Espaço de Leitura - Delicadamente aterrorizantes - 2 a 4 de abril 2011

Por Laura van Boekel (*)
sexta-feira, 01 de abril de 2011
por Jornal A Voz da Serra

Ao longe se escuta o Vento. Vento da memória, que sopra rascante. Ele passa, vagaroso e arrebatador, ferindo os diversos rostos de um narrador em primeira pessoa que grita em poesia dores anestesiadas, mistérios recônditos, lancinantes saudades e medos profundos.

O resultado desses gritos poéticos são doze pérolas: doze contos de terror urdidos pelo discurso, de sensibilidade e ternura raras, da premiada escritora carioca Roseana Murray e reunidos em livro: Vento distante, da Escrita Fina Edições.

Mas que terror é este?

Não é aquele em que em rolam cabeças ferozmente arrancadas dos corpos, nem em que o sangue quase espirra das páginas.
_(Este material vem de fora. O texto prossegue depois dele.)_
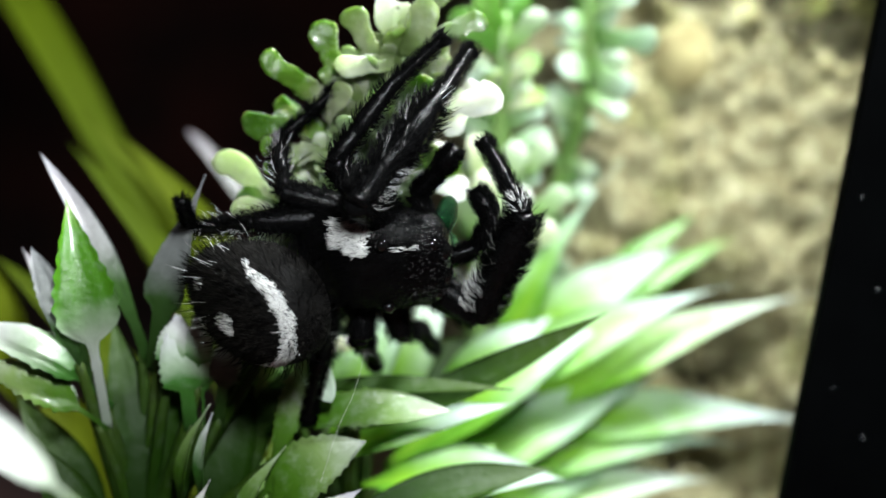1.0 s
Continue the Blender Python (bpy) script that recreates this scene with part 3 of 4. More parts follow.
# ---- leafy plants ----
left_plant = thing("frosted_plant", "green plastic plant with white-frosted toothed leaves", "artificial plant")
HEART = V(-9.67, 3, -22.22)
part("stem", tube([V(-6.08, 6, -48.06), V(-8.75, 4, -29.73), HEART, V(-10.05, 3, -17.44)], [1.1, 1.0, 0.9, 0.5], M_STEM), left_plant)
for base, tip, w, up, mat, opt in (
        (V(-11.6, 0.5, -16.37), V(-14.64, -0.8, -7.44), 2.5, V(0.16, -1, 0.23), M_GREENTIP, dict(widest=.55, teeth=.08, end=1.3, stalk=.15, heel=.46)),
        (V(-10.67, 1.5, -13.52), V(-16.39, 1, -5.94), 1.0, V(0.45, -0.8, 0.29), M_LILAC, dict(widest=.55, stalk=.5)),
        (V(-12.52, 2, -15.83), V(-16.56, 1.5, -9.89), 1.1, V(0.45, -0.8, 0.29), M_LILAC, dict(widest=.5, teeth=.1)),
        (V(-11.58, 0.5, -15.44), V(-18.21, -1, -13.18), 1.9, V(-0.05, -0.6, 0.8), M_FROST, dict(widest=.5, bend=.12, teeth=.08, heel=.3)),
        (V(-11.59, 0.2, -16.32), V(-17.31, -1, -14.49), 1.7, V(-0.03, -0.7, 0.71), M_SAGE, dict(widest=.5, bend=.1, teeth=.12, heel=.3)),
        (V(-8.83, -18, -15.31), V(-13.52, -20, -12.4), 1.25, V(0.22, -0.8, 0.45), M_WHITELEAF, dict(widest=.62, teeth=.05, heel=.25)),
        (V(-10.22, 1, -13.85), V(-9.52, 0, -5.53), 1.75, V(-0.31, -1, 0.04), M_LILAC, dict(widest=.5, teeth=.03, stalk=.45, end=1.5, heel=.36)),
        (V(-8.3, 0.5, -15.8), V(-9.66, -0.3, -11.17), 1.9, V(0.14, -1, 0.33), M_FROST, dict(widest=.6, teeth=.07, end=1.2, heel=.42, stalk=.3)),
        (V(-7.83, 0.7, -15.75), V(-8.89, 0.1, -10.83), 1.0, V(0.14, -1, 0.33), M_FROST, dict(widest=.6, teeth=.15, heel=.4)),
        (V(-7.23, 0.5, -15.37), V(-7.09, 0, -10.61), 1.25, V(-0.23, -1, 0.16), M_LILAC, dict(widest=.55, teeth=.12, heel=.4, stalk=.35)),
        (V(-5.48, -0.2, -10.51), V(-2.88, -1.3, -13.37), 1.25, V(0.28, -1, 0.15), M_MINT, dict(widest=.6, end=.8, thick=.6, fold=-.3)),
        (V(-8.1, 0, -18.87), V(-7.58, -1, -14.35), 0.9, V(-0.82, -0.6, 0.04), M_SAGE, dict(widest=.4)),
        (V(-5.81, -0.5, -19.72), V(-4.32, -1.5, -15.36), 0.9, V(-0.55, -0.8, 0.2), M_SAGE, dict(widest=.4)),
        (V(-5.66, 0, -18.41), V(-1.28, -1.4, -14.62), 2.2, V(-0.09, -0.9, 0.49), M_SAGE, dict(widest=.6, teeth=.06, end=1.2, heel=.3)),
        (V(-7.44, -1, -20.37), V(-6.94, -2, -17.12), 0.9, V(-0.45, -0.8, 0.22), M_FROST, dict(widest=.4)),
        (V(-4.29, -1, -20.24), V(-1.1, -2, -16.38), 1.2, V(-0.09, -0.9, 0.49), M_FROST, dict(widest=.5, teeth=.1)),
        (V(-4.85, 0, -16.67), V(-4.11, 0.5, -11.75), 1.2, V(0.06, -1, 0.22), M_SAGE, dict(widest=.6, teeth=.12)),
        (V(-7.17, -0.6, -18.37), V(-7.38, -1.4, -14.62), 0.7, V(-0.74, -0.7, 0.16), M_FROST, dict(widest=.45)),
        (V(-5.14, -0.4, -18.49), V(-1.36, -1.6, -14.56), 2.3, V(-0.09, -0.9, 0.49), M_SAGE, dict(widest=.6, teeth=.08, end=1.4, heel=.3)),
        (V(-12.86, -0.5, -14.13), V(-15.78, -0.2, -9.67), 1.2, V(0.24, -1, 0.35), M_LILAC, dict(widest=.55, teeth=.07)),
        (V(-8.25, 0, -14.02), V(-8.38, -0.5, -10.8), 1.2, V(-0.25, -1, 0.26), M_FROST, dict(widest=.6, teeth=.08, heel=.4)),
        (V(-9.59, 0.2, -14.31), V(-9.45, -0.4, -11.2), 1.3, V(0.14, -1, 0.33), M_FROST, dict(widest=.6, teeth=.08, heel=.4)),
        (V(-8.55, 2, -20.81), V(-9.67, 3, -11.58), 1.9, V(-0.33, -1, 0.14), M_DARKLEAF_SHADED, dict(widest=.5)),
        (V(-9.47, 2, -20.98), V(-12.68, 3, -12.15), 1.9, V(0.26, -1, 0.25), M_DARKLEAF_SHADED, dict(widest=.5)),
        (V(-6.63, 2, -20.92), V(-6.87, 3, -12.49), 2.2, V(-0.04, -1, 0.2), M_DARKLEAF_SHADED, dict(widest=.5)),
        (V(-10.92, 3, -21.97), V(-16.04, 3, -16.15), 2.2, V(0.35, -1, 0.27), M_DARKLEAF_SHADED, dict(widest=.5)),
        (V(-10.97, 1, -21.98), V(-14.36, 0, -17.28), 2.0, V(0.35, -1, 0.27), M_DARKLEAF_SHADED, dict(widest=.5)),
        (V(-7.57, 3, -21.82), V(-4.93, 3, -12.61), 2.2, V(-0.23, -1, 0.16), M_DARKLEAF_SHADED, dict(widest=.5))):
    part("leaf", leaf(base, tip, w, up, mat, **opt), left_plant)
    part("leaf_stalk", tube([HEART, HEART.lerp(Vector(base), 0.6), Vector(base).lerp(Vector(tip), 0.06)], [0.35, 0.3, 0.2], M_DARKLEAF_SHADED, sides=6), left_plant)

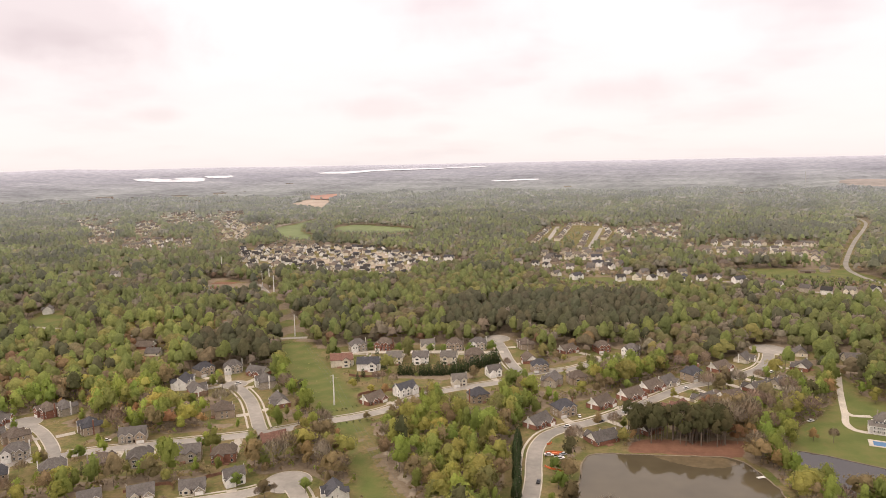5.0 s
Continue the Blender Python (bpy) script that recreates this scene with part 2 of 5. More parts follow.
_t.links.new(_c, _b.inputs["Base Color"])
_n = node(_t, "ShaderNodeBump", Strength=0.5, Distance=0.4)
_t.links.new(speckle(_t, 0.8, 6, _w), _n.inputs["Height"])
_t.links.new(_n.outputs[0], _b.inputs["Normal"])


# ---- plan: streets, ponds, fields and house sites, in metres from below the eye ----
def rise(r):
    """Level near by, then bent up to meet the horizon in the camera's view."""
    s = np.clip((np.asarray(r, float) - 2500) / 2450, 0, 1)
    return 143 * s * s


def smooth(points, step, closed=False):
    """A rounded line through the points, at even steps."""
    p = [Vector(q) for q in points]
    n = len(p)
    line = []
    for i in range(n if closed else n - 1):
        a, b, c, d = (p[(i + k) % n] if closed else p[min(max(i + k, 0), n - 1)] for k in (-1, 0, 1, 2))
        m = max(2, int((c - b).length / step))
        for j in range(m):
            u = j / m
            line.append(0.5 * (2 * b + (c - a) * u + (2 * a - 5 * b + 4 * c - d) * u * u + (3 * b - a - 3 * c + d) * u ** 3))
    if not closed:
        line.append(p[-1])
    return np.array([tuple(q) for q in line])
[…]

Não, não é um terror sanguinolento, não é um terror grosseiro, agressivo. É sutil, mais propriamente psicológico, mesmo trazendo em muitas das histórias traços sobrenaturais. São contos delicadamente assustadores. Dá-se nessas narrativas, como bem diz o texto de quarta capa, “o doce encontro entre beleza e terror”. E, nesse encontro, questões ficam suspensas para que o leitor lhes dê sentidos.
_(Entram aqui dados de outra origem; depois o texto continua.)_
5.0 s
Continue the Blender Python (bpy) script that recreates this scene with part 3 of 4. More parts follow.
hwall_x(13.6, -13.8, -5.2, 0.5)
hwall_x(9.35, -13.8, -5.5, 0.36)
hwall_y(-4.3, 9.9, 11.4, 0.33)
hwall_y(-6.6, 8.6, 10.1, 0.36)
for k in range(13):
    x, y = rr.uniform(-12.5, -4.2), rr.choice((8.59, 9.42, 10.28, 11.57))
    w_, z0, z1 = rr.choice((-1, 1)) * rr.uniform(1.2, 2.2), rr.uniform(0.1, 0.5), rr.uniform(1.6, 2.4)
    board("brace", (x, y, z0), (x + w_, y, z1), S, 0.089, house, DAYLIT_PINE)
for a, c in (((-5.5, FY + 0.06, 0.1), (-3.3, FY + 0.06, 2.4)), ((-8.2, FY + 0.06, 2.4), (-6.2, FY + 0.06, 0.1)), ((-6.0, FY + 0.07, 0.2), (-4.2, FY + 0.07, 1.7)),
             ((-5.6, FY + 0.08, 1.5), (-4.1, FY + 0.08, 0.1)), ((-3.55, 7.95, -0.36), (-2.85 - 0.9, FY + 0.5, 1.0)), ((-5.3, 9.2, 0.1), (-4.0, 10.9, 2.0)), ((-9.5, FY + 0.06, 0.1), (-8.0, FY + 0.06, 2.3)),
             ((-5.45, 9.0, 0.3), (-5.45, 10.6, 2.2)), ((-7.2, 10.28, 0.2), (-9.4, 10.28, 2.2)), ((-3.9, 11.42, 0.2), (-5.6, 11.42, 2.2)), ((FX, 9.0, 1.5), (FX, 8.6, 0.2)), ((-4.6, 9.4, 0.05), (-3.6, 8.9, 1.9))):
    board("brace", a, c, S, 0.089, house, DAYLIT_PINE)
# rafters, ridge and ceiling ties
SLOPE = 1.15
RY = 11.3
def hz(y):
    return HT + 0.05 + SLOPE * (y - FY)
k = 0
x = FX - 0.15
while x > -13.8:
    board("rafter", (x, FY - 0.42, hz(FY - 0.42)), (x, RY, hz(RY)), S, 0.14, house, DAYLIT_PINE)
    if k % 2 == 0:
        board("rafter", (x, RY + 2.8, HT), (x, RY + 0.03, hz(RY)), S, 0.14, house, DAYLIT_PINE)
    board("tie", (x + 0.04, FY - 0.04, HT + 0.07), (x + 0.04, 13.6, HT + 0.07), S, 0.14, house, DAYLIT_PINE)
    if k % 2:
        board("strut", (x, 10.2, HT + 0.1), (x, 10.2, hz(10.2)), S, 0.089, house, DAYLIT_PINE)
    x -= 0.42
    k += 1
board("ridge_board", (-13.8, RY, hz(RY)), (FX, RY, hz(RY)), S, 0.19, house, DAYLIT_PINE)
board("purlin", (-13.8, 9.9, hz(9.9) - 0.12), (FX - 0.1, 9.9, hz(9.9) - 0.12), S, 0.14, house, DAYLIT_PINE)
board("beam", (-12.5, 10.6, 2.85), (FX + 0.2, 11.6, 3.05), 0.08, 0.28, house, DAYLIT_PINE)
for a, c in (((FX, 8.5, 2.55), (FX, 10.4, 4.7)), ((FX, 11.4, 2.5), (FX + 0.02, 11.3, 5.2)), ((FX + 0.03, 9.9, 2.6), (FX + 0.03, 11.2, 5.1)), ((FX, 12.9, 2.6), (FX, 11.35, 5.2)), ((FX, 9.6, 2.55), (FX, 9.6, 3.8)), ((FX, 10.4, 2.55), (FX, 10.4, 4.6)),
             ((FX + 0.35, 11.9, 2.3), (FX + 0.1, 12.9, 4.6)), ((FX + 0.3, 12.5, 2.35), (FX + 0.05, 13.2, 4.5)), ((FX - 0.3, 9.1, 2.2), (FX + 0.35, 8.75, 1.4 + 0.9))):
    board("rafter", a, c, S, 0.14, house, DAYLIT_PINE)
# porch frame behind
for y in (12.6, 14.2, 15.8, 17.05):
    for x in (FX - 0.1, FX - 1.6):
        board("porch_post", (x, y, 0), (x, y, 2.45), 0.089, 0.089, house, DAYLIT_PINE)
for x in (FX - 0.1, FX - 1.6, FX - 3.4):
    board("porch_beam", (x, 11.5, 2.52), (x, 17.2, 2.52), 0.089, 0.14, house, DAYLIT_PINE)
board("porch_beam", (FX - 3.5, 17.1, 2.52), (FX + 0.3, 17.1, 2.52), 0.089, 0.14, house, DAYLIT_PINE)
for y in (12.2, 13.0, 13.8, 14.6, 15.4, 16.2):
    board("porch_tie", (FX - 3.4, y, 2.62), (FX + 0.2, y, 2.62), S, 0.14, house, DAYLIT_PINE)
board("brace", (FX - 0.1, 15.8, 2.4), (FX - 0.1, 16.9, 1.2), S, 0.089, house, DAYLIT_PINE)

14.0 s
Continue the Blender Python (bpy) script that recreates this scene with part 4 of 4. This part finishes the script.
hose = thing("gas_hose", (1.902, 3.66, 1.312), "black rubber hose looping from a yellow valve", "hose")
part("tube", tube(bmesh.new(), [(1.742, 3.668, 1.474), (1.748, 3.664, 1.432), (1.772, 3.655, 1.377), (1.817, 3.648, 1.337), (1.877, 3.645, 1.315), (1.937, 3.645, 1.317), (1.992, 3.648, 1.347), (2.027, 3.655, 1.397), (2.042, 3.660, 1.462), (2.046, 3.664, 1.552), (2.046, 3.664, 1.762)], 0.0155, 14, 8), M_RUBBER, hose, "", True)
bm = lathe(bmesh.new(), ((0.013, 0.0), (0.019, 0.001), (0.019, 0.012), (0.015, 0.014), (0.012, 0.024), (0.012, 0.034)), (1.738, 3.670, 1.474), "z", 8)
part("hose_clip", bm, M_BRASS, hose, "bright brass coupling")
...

Para exemplificar essa atmosfera de horror sutil de Vento distante, um conto – “No quarto dos irmãos”– é trazido agora à baila.
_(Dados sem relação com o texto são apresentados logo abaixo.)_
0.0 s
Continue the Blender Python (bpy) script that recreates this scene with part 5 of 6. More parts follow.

Nessa história, a narradora retorna a um episódio muito marcante de sua infância. Ela e a irmã caçula sofrem, em razão de um esqueleto montado no quarto dos irmãos, uma tortura psicológica: eles obrigam-nas a cumprimentar, por meio de apertos de mãos e beijos, o tal esqueleto. Para o imaginário infantil das meninas, que enxergam nas caveiras seres do mal, aquele contato é horripilante. Depois disso, as meninas vivem em pânico durante vários meses, até o dia em que os irmãos avisam-nas de que dona Maria dos Ventos, nome com o qual batizam o esqueleto, voltará para a faculdade, de onde a haviam trazido. Obrigam-nas novamente a passar pelo desespero de tocar no esqueleto para se despedirem. Para elas, outro momento de puro horror.

Ao fim do texto, a narradora faz pertinentes reflexões: “E hoje, quando escrevo este conto, tão longe daquele tempo na porta do quarto dos irmãos, eu penso: Quem teria sido a D. Maria dos Ventos na vida real? Como foi parar numa caixa de papelão na nossa casa? Por que às vezes são tão maus os irmãos?”.

Para corroborar o clima de terror e delicadeza das narrativas, o livro traz um primoroso projeto gráfico de Martha Werneck.

Vento distante é uma publicação refinada que causa calafrios e questionamentos. Vale a pena ser lida.